__Records provided__:
-------------------------

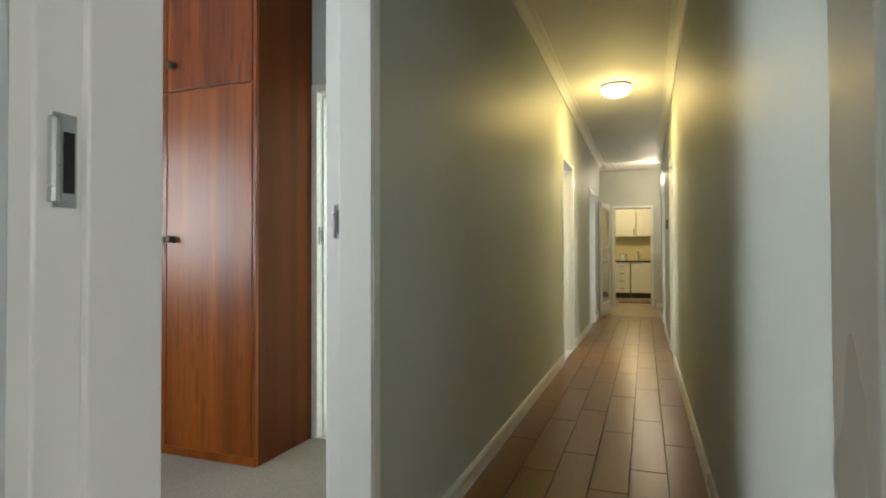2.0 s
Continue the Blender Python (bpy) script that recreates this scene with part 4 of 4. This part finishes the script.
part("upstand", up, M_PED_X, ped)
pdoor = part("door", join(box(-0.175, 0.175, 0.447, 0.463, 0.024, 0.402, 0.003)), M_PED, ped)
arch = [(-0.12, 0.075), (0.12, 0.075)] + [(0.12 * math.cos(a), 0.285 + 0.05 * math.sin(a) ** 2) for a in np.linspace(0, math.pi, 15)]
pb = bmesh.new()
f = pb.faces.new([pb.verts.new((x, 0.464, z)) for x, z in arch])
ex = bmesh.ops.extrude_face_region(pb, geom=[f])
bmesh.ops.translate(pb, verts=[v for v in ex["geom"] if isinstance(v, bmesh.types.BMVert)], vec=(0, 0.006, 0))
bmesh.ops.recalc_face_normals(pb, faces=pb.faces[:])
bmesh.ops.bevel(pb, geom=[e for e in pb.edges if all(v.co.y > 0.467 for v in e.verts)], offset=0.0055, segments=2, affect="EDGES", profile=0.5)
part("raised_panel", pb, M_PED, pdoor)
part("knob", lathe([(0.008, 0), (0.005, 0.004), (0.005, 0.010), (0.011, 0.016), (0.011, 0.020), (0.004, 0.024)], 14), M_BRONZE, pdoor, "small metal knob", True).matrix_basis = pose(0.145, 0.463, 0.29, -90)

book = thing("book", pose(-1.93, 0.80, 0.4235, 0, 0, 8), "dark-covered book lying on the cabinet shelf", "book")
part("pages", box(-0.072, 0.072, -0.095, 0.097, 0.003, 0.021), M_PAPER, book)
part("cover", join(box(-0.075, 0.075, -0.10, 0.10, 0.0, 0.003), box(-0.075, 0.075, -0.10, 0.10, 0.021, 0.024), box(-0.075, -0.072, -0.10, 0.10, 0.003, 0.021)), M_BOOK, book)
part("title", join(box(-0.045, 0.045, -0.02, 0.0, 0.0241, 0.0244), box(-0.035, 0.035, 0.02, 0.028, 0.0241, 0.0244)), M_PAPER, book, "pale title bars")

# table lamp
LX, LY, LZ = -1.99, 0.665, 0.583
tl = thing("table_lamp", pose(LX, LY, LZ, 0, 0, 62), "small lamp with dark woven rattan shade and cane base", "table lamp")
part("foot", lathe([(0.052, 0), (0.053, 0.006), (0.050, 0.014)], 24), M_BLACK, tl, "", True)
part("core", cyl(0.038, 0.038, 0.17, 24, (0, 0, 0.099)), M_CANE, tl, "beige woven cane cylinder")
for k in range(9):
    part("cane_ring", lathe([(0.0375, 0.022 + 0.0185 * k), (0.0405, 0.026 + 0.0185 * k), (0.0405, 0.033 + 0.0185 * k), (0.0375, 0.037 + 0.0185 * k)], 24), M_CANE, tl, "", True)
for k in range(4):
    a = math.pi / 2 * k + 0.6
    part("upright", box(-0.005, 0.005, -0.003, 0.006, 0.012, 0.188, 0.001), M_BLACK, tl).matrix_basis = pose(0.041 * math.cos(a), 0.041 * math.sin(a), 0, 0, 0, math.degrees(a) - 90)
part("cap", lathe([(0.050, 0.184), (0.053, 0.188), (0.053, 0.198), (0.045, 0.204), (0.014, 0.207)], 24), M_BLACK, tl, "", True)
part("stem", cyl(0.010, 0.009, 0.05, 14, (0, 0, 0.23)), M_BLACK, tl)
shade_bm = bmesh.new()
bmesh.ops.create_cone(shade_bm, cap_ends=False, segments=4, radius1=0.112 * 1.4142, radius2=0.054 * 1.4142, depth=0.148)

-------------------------

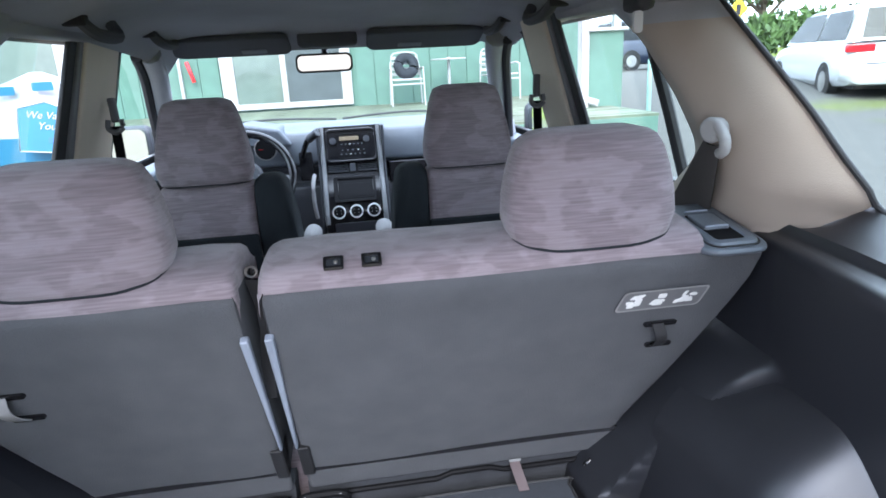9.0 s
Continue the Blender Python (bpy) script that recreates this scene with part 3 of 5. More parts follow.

-------------------------

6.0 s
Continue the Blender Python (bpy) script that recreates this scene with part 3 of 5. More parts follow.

-------------------------

__Required task__:
Pull out each line holding the string "with".

__Result__:
Continue the Blender Python (bpy) script that recreates this scene with part 4 of 4. This part finishes the script.
tl = thing("table_lamp", pose(LX, LY, LZ, 0, 0, 62), "small lamp with dark woven rattan shade and cane base", "table lamp")
Continue the Blender Python (bpy) script that recreates this scene with part 3 of 5. More parts follow.
Continue the Blender Python (bpy) script that recreates this scene with part 3 of 5. More parts follow.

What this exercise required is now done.